This Just In: The Floppy Disk is Dead

April 27, 2010 · 1 comment

A while back, I came across a screenshot of the upcoming Microsoft Office 2011 for Mac. It looked like a fine enough upgrade, visually, but one thing stuck out like a sore thumb:  the save icon.

Observe:

If you’re reading this blog, odds are you can spot the Save icon immediately.  For those of you who don’t recognize it, it’s the fourth icon from the left in the top row — between the folder and the printer.

Now that you see it, I have two problems with it.

Reason #1: It’s a floppy disk, f’r cryin’ out loud!

I haven’t used a floppy disk since 2003. I don’t own a single floppy disk, nor do I own a single device capable of reading a floppy disk. Why? Because the floppy disk is dead.

The icon works for most users because they know what a floppy disk icon represents. For many of us, that icon has always been a floppy disk. But what about the kids that are in school these days? Most of them have never seen a floppy disk, so you can forget about them ever actually having used one.

This raises a couple of questions:

  1. Why not update the icon with a new image?
  2. What should we use instead of a floppy disk?

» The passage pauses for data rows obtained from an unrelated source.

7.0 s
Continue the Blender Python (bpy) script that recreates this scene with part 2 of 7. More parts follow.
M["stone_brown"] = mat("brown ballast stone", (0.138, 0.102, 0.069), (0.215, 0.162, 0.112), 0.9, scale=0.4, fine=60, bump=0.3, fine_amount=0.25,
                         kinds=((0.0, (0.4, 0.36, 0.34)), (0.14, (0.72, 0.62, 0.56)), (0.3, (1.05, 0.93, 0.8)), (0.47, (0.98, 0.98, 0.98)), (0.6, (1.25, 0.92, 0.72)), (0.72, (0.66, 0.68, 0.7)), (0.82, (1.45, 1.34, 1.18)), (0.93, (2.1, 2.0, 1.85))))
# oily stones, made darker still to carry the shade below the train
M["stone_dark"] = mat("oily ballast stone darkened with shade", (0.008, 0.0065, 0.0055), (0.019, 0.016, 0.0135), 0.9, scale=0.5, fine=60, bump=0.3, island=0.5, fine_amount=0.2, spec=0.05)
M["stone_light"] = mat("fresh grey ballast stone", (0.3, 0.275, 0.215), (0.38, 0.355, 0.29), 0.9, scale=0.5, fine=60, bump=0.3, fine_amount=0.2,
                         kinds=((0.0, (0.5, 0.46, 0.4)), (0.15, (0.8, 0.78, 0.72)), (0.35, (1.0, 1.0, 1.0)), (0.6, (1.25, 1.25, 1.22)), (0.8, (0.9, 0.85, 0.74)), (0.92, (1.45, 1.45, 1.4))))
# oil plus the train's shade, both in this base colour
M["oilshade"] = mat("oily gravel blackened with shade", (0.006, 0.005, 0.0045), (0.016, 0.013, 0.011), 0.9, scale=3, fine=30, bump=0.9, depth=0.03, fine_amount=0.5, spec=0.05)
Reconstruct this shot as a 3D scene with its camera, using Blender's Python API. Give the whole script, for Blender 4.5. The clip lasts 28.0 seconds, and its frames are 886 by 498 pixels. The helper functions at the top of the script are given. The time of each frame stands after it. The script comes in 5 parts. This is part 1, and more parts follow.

As far as I can tell, the most prevalent argument against changing the icon is that “the save icon has always been a floppy disk”.

That’s fine, I suppose, but at what point do we hamper ourselves by continuing to do things a certain way simply because that’s how they had always been done?  Ignoring that sort of groupthink is one of the most essential elements to innovation in any field.  This sort of leads me to my second point …

Reason #2: Why do we even have a Save icon anymore?

In a day when you can buy a gigabyte of storage for less than $0.10, many of us have more storage available than we could possibly use in the foreseeable future.  I easily know a dozen people with more than 500 GB of free space on their main hard drive, so why not put that space to use?

Instead of forcing users to manually save their work, and having to teach new users the mantra of “Save early, save often.”, why not do the dirty work for them?

Applications should save your work automatically, at regular intervals, and store the last several versions of your document in a single file.  Add a “Browse File History” dialog to your application (or, even better, to the operating system itself) and you’ve added the ability to go back in time to undo something that you may have done, then saved, then wish you hadn’t done.

For most things (like Word documents), the file sizes would remain trivially small (under 1 MB in most common cases) and the user would never again have to worry about losing a term paper or an important proposal because of something like this:

As a bonus, you can unclutter your toolbar a bit by knocking out that ridiculously outdated floppy disk icon.

Solving the second problem also solves the first.  It’s a win-win for everyone and the implementation is trivial, so why don’t more developers do it?

My guess is that it breaks the habit of how things are done.  No one wants to train users that they don’t have to save their work for their work to be safe, nor do they want to be blamed when the data file is corrupted or some underlying problem (such as hard disk failure) prevents the save from executing successfully.  That only makes sense to me if you’re a lazy developer.

Interestingly enough, Apple has been trying to solve this problem in a lot of its most recent consumer-oriented software.  iPhoto and iMovie both save your work on exit, although I’m not sure if they save on any regular interval while those applications are running.  The same is true for the iWork suite (Keynote, Pages, and Numbers) on the iPad.

iWork on the Mac still requires the user to save manually, but the Save icon is absent from the toolbar.  Instead, saving your work is done through a keyboard shortcut (⌘S) or a menu command (File > Save).  Apple goes so far as to recommend this keyboard shortcut as a de facto standard in its Human Interface Guidelines, so this is fairly consistent on the Mac platform and makes sense to most Mac users.  I almost expect the next version of iWork to make autosaving its default behavior.

Microsoft Office?  They have an icon that has been essentially unchanged since 1992:

The floppy disk is dead, folks.  Please let it rest in peace.